Watch out, ladies.
If things feel a little frosty in your office today, it’s not just because of the photocopier incident at last Friday’s work drinks. We have it on good authority that the air-conditioning units in your office are actually trying to freeze you out.
Just when you thought the war on sexism was over with our very own female bathrooms, skirt suits, and paid maternity leave; we’re being attacked again… but this time through the vents. Your office air-conditioning, specifically.
According to a study by the journal Nature Climate Change, automated air-conditioning temperatures are set according to a whizz-bang formula called FANGERS THERMAL COMFORT EQUATION:
PMV = [0.303e-0.036M + 0.028]{(M – W) – 3.96E-8ƒcl[(tcl + 273)4 – (tr + 273)4] – ƒclhc(tcl – ta) – 3.05[5.73 – 0.007(M – W) – pa] – 0.42[(M – W) – 58.15] – 0.0173M(5.87 – pa) – 0.0014M(34 – ta)}
Ah, yes. But of course.
For those of you not fluent in Mensa-level algebra, the above formula equates to the ideal temperature for a 40-year-old man who weighs around 70kg.
Which, in the 1960s when this formula was developed, was like… everyone. My, what a utopia. Vast offices of tiny, middle-aged men, in short sleeved business shirts, enjoying a temperature created just for them.
But in today’s mad, mad world, there are actually real life women in the workplace, gripping their cashmere cardigans tightly and clutching their pearls as they shiver incessantly due to the air-con temps being set at 35% colder than what is healthy for their bodies.
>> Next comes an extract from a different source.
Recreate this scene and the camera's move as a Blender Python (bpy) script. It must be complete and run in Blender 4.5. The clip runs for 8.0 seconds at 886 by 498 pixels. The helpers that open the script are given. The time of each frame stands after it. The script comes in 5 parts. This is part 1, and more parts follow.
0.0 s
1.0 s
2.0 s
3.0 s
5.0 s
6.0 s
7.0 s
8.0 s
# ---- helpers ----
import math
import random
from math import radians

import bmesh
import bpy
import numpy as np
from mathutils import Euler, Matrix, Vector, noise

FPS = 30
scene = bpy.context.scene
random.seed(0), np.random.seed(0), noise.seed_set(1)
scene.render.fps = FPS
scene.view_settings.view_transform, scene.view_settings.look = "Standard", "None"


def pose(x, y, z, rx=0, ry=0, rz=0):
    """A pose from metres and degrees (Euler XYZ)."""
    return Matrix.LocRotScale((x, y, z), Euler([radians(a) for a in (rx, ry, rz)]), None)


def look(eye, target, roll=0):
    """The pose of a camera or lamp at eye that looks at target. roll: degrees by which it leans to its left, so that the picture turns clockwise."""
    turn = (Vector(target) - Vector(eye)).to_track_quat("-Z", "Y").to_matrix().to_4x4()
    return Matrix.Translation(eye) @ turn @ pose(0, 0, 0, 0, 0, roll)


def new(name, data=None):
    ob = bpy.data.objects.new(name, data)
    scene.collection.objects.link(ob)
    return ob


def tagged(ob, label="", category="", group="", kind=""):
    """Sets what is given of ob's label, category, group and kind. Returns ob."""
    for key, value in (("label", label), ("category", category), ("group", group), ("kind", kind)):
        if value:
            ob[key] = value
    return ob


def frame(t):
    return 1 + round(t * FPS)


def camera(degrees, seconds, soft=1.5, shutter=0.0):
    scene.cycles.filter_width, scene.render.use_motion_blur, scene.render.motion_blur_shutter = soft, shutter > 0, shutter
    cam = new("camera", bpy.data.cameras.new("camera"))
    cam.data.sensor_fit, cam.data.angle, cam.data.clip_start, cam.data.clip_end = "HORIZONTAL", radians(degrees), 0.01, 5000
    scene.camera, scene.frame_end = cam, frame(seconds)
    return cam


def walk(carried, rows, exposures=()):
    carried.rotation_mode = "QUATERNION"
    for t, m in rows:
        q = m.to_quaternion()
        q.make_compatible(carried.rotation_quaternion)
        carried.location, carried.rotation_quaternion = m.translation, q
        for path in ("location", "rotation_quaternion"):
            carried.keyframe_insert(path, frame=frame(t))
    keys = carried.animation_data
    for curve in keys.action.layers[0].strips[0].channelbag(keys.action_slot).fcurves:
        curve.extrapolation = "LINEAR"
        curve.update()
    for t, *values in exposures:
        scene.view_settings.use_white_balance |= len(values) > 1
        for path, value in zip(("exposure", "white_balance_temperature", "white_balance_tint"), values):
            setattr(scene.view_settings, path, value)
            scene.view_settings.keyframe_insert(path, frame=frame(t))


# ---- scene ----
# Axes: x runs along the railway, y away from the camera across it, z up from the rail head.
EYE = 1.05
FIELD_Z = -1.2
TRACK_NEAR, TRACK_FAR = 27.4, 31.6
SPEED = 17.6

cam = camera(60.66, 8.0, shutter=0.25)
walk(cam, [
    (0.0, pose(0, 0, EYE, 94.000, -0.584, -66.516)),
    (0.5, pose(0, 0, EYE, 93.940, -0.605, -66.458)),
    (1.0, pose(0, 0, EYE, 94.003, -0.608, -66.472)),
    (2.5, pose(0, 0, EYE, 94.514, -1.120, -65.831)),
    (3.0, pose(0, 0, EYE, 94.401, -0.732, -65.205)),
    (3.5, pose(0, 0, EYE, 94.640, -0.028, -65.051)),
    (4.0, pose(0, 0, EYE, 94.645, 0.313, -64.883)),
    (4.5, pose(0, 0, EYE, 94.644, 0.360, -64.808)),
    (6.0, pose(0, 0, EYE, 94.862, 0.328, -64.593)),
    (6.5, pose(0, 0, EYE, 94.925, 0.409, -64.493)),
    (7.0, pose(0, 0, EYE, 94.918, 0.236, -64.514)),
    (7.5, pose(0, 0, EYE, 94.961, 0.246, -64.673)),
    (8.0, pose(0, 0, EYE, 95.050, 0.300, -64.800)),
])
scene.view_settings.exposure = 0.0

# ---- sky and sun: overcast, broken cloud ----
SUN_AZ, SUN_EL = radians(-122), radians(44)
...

The study has urged corporations to “reduce gender-discriminating bias in thermal comfort”.
Top Comments
People's work places have air conditioning? My classroom is about 15 degrees in winter and creeps up to 35+ in summer.
Two summers ago I cancelled my lesson, packed the kids up and sat outside under a shady tree when it got to 42 degrees in my room (my friend and I has taken thermometers in).
We've had the most insane temperature fluctuations since moving office last October. I'm in the middle of three offices in a row, and our heating / air con is linked, but the temperatures are nothing alike. Office 1 will be 26 deg, Office 2 (mine) 20 deg and office 3 (boss's office) about 16. Boss and I ended up getting fan heaters so that the guy in Office 1 can have engineering turn down the heat so he doesn't feel like he's in the Sahara. My office is uncomfortably cool for the first 20 mins of the day in winter so I take that time to unpack my stuff, make myself breakfast, go to the bathroom and sort out a few things in the kitchen before I sit down to my emails. After that it's okay.